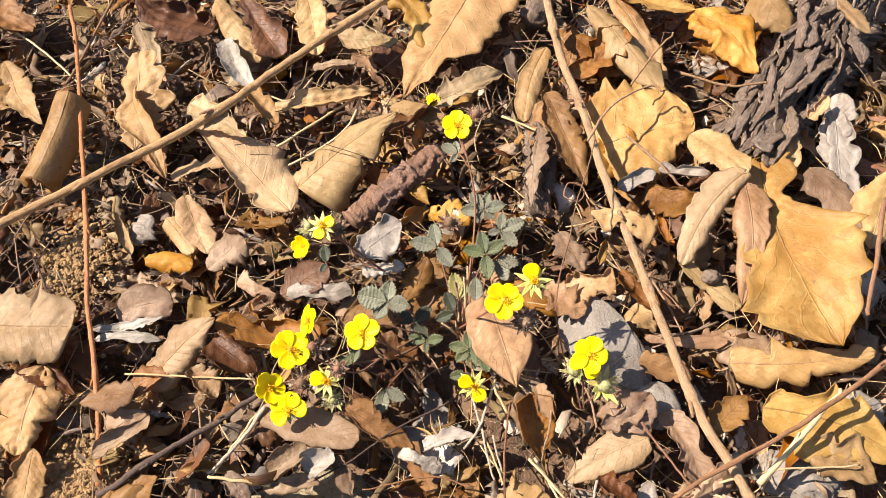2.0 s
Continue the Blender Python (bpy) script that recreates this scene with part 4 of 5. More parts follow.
leaf("golden_leaf", "ovate", (0.1209, 0.1188, 0.0096), (0.1066, 0.0899, 0.0064), 0.0240, "gold", "golden leaf lobe in half shade", curl=-20, bend=15)
leaf("dry_leaf", "plane", (0.0969, 0.1496, 0.0096), (0.1262, 0.1763, 0.0160), 0.0308, "orange", "brown-tan leaf behind the stick", curl=-30, bend=20)
leaf("dry_leaf", "lance", (0.1086, 0.1937, 0.0160), (0.1433, 0.1325, 0.0112), 0.0216, "ribbed", "pale striped leaf with dark veins", curl=-50, bend=20, veins=14)
leaf("dry_leaf", "ovate", (0.0832, 0.1373, 0.0144), (0.1001, 0.0847, 0.0080), 0.0193, "orange", "orange-brown glossy leaf with gnawed edge", curl=-70, bend=25, holes=3, torn=0.15)
leaf("dry_leaf", "ovate", (0.0871, 0.1338, 0.0128), (0.0753, 0.1075, 0.0080), 0.0163, "tan", "yellow-tan lobed leaf lying on dry litter", curl=-60, bend=25)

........

## Aim
Extract the full listing above verbatim; pictures are to be left out of the copy.

## Answer to the exercise
2.0 s
Continue the Blender Python (bpy) script that recreates this scene with part 4 of 5. More parts follow.
leaf("golden_leaf", "ovate", (0.1209, 0.1188, 0.0096), (0.1066, 0.0899, 0.0064), 0.0240, "gold", "golden leaf lobe in half shade", curl=-20, bend=15)
leaf("dry_leaf", "plane", (0.0969, 0.1496, 0.0096), (0.1262, 0.1763, 0.0160), 0.0308, "orange", "brown-tan leaf behind the stick", curl=-30, bend=20)
leaf("dry_leaf", "lance", (0.1086, 0.1937, 0.0160), (0.1433, 0.1325, 0.0112), 0.0216, "ribbed", "pale striped leaf with dark veins", curl=-50, bend=20, veins=14)
leaf("dry_leaf", "ovate", (0.0832, 0.1373, 0.0144), (0.1001, 0.0847, 0.0080), 0.0193, "orange", "orange-brown glossy leaf with gnawed edge", curl=-70, bend=25, holes=3, torn=0.15)
leaf("dry_leaf", "ovate", (0.0871, 0.1338, 0.0128), (0.0753, 0.1075, 0.0080), 0.0163, "tan", "yellow-tan lobed leaf lying on dry litter", curl=-60, bend=25)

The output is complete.